Thursday, July 31st, 2008

Metals traded higher across the board, with Gold and Silver well bid off of USD weakness and lower bond yields. Gold surged to an intraday high at 925.60 shortly after this morning’s data before consolidating with a narrow range between 915 and 917 in the middle of today’s range. Gold, up 1.2% to 913.90, has unable to break through its 9-Day moving average and closed below the coincident range (920-925) from the end of last week.

Silver, up 1.8% to 17.77, mirrored movements in gold for most of the day and closed in the middle of today’s range with support above its 9-Day moving average at 17.62.

Platinum, up 1.5% to 1764, closed in the mid to upper portion of today’s range but below its 9-Day moving average and within narrow range since July 24th.

Copper, up 0.5% to 366.45 closed in the mid to lower portion of today’s range which was bound by the 200-Day moving average at 371.25 and the 9-Day moving average at 363.57.

FX Update- USD

Thursday, July 31st, 2008

The USD has taken back most of this morning’s losses and is now flat to lower across the board relative to the major currencies with the USD Index marginally lower at 73.264.

The USD rebound appears to be guided by extended selling in energies, and perhaps the surge in the Chicago PMI Prices Paid Index published earlier this morning.

Lower bond yields and weakness in equities combined with this morning’s lower than expected data will continue to complicate interest in greenback this afternoon and should yield range bound trade into the close ahead of tomorrow’s employment report.

Fed fund futures have given back some of their gains but are still higher on the day, and now reflect a 31% chance of a rate hike in September from 36% yesterday.

Unplanned Flaring at Conoco’s Carson, CA Refinery (139k BPD)

Thursday, July 31st, 2008

July Non-Farm Payrolls Preview

Thursday, July 31st, 2008

Estimates for July Non-Farm Payrolls show a very wide range (unchanged to -150k), with a median view of -75k following -62k in June. Many surveyed analysts have yet to adjust their estimates following the July ADP report.

The unemployment rate is expected at 5.6% from 5.5% prior. Manufacturers’ payrolls are expected to drop 40k in July after declining 33k in June. Average hourly earnings are expected to increase 0.3% and average workweek hours are expected to be unchanged at 33.7.
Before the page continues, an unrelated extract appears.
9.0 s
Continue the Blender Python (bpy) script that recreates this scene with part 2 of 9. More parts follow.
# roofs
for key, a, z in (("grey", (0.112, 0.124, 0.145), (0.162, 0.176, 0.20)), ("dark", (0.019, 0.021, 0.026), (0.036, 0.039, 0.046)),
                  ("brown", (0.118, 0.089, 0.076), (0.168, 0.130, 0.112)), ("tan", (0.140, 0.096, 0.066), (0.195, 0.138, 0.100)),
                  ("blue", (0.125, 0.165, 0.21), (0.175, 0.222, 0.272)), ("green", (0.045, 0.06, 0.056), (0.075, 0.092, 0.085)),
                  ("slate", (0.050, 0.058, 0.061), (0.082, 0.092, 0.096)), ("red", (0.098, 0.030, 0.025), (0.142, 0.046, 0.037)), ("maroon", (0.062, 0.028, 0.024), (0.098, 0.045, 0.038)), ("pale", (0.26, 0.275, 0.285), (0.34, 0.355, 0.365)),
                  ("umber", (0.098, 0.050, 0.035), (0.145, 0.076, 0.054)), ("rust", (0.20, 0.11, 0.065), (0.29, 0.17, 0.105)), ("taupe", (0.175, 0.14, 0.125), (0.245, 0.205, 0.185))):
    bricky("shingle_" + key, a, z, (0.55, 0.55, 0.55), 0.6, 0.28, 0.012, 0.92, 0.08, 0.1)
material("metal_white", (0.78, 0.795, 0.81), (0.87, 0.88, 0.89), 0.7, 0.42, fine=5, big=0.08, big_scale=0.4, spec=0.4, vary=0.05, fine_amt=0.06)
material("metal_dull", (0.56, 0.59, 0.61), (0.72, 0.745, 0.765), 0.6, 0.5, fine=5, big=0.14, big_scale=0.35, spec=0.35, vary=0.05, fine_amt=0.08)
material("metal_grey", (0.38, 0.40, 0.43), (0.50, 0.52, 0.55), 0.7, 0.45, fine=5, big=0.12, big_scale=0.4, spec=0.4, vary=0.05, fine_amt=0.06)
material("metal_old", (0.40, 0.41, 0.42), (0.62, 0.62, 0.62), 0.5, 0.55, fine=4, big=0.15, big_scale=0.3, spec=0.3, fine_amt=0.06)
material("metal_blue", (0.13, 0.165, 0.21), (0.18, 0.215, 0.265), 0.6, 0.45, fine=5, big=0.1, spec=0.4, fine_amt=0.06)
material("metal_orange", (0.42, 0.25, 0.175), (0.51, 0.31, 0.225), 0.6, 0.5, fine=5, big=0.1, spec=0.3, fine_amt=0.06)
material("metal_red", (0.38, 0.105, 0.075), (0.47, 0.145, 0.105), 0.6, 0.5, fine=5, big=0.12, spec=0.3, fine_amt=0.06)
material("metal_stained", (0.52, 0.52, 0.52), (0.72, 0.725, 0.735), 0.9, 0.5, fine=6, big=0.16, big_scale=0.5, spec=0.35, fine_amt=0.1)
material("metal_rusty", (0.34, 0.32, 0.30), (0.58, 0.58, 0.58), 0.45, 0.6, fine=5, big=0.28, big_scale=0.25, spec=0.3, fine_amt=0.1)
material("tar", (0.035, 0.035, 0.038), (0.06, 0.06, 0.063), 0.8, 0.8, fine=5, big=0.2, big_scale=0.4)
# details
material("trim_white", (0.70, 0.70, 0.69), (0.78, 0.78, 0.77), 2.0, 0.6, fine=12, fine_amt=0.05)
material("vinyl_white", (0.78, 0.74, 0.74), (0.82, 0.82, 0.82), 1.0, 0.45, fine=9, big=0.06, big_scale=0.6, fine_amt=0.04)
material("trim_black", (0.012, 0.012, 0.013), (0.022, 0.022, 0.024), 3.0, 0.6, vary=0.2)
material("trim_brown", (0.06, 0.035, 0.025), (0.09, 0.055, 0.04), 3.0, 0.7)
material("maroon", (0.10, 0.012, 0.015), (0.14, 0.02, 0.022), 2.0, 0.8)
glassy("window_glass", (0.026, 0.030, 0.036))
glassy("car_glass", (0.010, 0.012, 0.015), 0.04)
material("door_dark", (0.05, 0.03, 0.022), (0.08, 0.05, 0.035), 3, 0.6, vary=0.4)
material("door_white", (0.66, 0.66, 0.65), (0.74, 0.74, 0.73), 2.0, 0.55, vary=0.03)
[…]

Government employment jobs should help whittle down the headline number in the July report, but further job losses in manufacturing and construction are expected in July as businesses continue to scale back production in response to rising energy costs and declining demand. Better overseas demand as a result of the weak USD represents one of the few bright spots in US manufacturing, though it is unlikely to have a significant impact in the July employment report.

The July ADP report revealed a worse than expected 65k drops in goods employment. The employment indices in the Empire Fed Index and Chicago PMI each declined further in July.
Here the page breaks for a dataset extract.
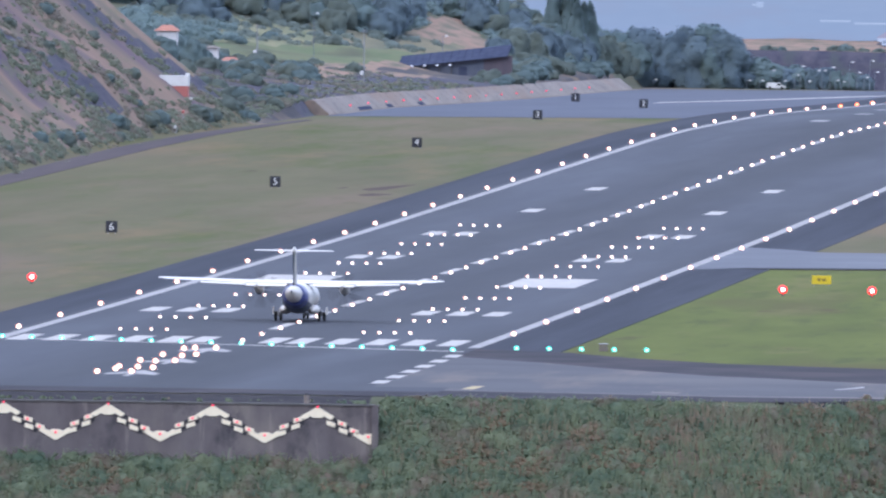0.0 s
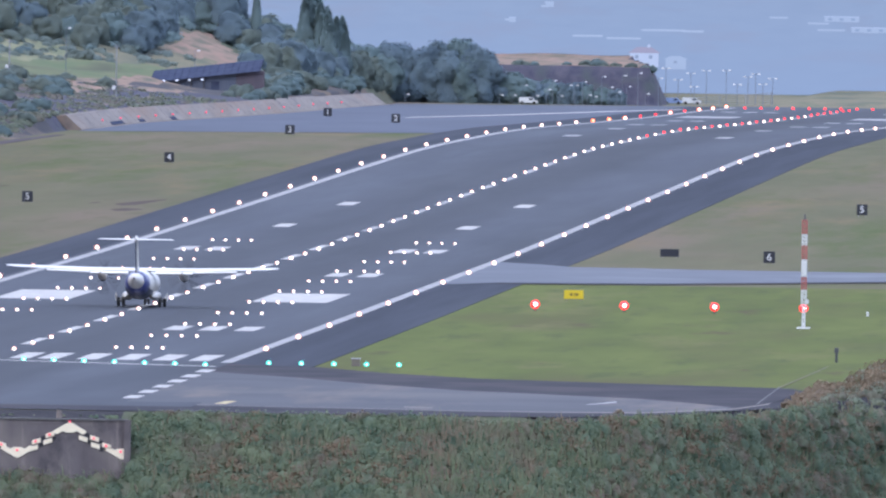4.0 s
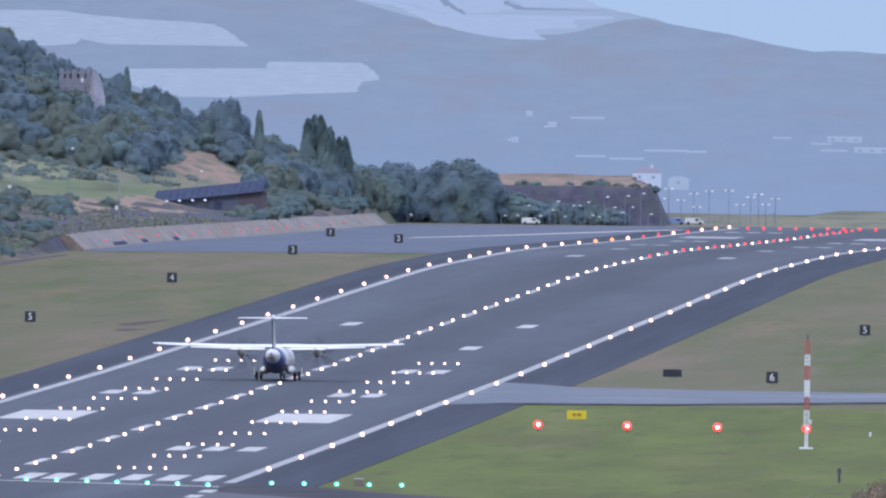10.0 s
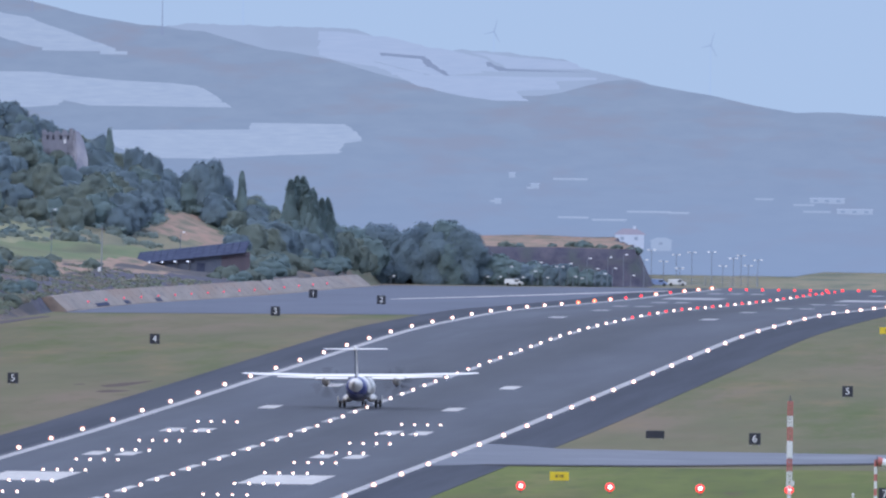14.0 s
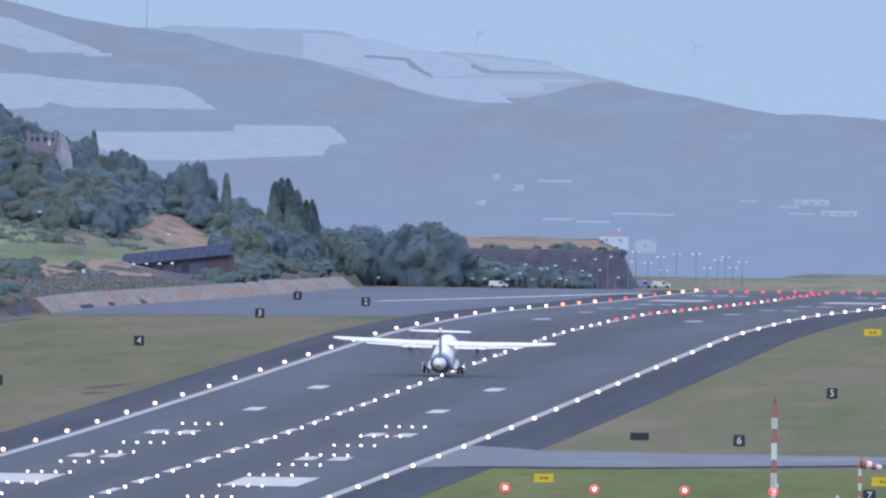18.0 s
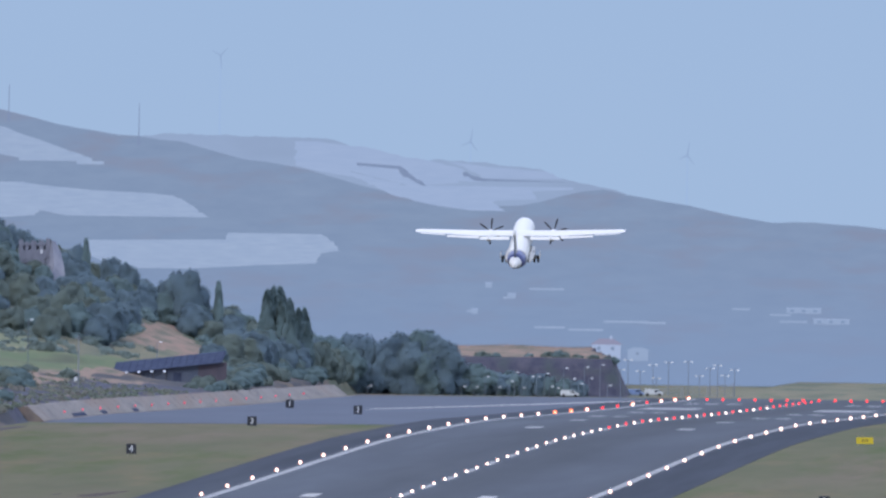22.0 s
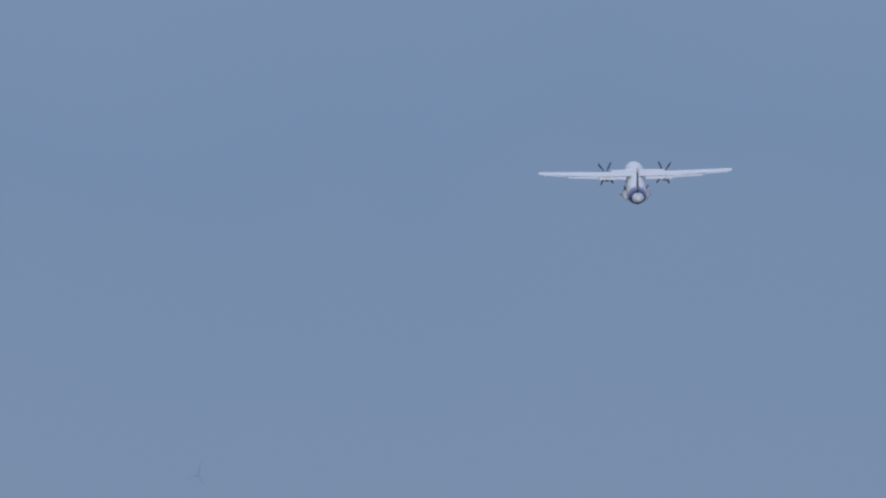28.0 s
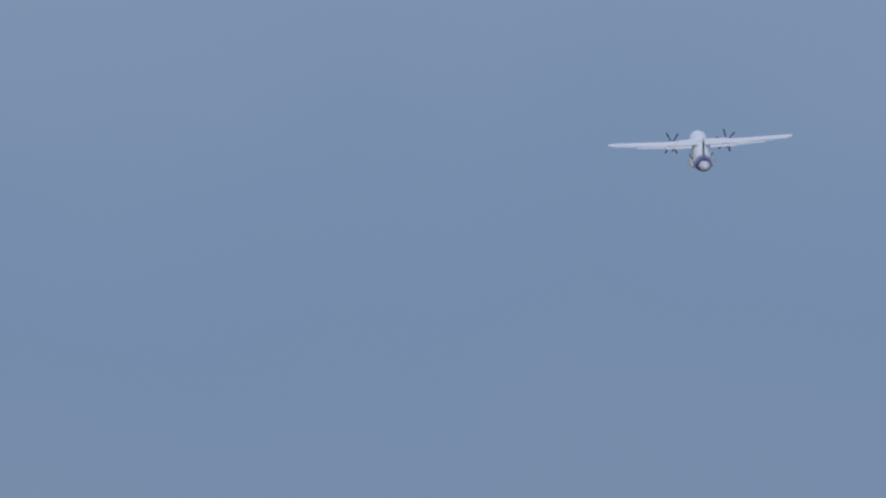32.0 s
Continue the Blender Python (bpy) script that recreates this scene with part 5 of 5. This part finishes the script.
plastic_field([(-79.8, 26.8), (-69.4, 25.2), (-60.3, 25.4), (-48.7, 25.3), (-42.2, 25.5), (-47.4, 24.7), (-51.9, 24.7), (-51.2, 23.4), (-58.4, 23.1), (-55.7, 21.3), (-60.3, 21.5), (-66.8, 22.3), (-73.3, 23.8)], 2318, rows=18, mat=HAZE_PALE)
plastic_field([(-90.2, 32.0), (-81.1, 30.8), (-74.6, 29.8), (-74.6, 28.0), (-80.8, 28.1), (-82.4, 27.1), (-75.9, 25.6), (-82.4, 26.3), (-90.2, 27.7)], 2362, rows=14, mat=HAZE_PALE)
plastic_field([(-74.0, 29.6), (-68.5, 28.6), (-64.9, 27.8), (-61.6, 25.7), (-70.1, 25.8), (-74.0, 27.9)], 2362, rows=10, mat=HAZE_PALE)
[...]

Service-sector employment is widely expected to be muted over the period, which may make goods based sector job declines that much more painful. Private sector jobs fell 22k in June following a 37 decline in April and would have been worse, save for increases in Education and Health employment.

The July ADP report revealed a surprising 74k increase in service sector jobs, which could yield a higher than expected print the July employment report; however, service sector jobs published in the ADP report have tended to overshoot those published in the government report over the past 8 months.

Initial Jobless Claims over the period were volatile and were impacted by seasonal factors and retooling in certain regions. Removing some of the noise from the claims data reveals a consistently upward trend over the period.

UofM Confidence data remained weak over the period which does not bode well for the July employment report. The typically volatile Household Survey for employment revealed a 155k decline in jobs following a 285k decline in May. The Monster Employment Index fell 3 points in June and is in negative territory on a y-o-y basis for the first time since the index’s inception in ’93.

Initial Jobless Claims structural change

Thursday, July 31st, 2008

A Department of Labor Official noted that “less than 50% of people eligble for fiiing an Initial Jobless Claims do so”.  The reasons for not filing for an Initial Jobless Claim is thought to be an eligibility issue; people don’t file because they don’t think they are eligible.   A Department of Labor spokesperson notes that current special factors, the implementation if EUC and state generated letters to previous claimants, mean Initial Claims could be higher for 4 to 6 weeks.  The Labor spokesperson notes that the Tier 3 Emergency Unemployment Compensation program was signed by the President on 30 June and states started sending letters to possible claimants on 6 July.  Labor notes that the 4 to 6 week of higher claims is based on the 4 to 6 week period in 2002 when Initial Claims rose due to the enactment of the Temporary Extended Unemployment Compensation act.  The TEUC was enacted in 2002 and lasted until 2004.  In short, we should look for higher Initial Claims for at least the next 4 to 6 weeks.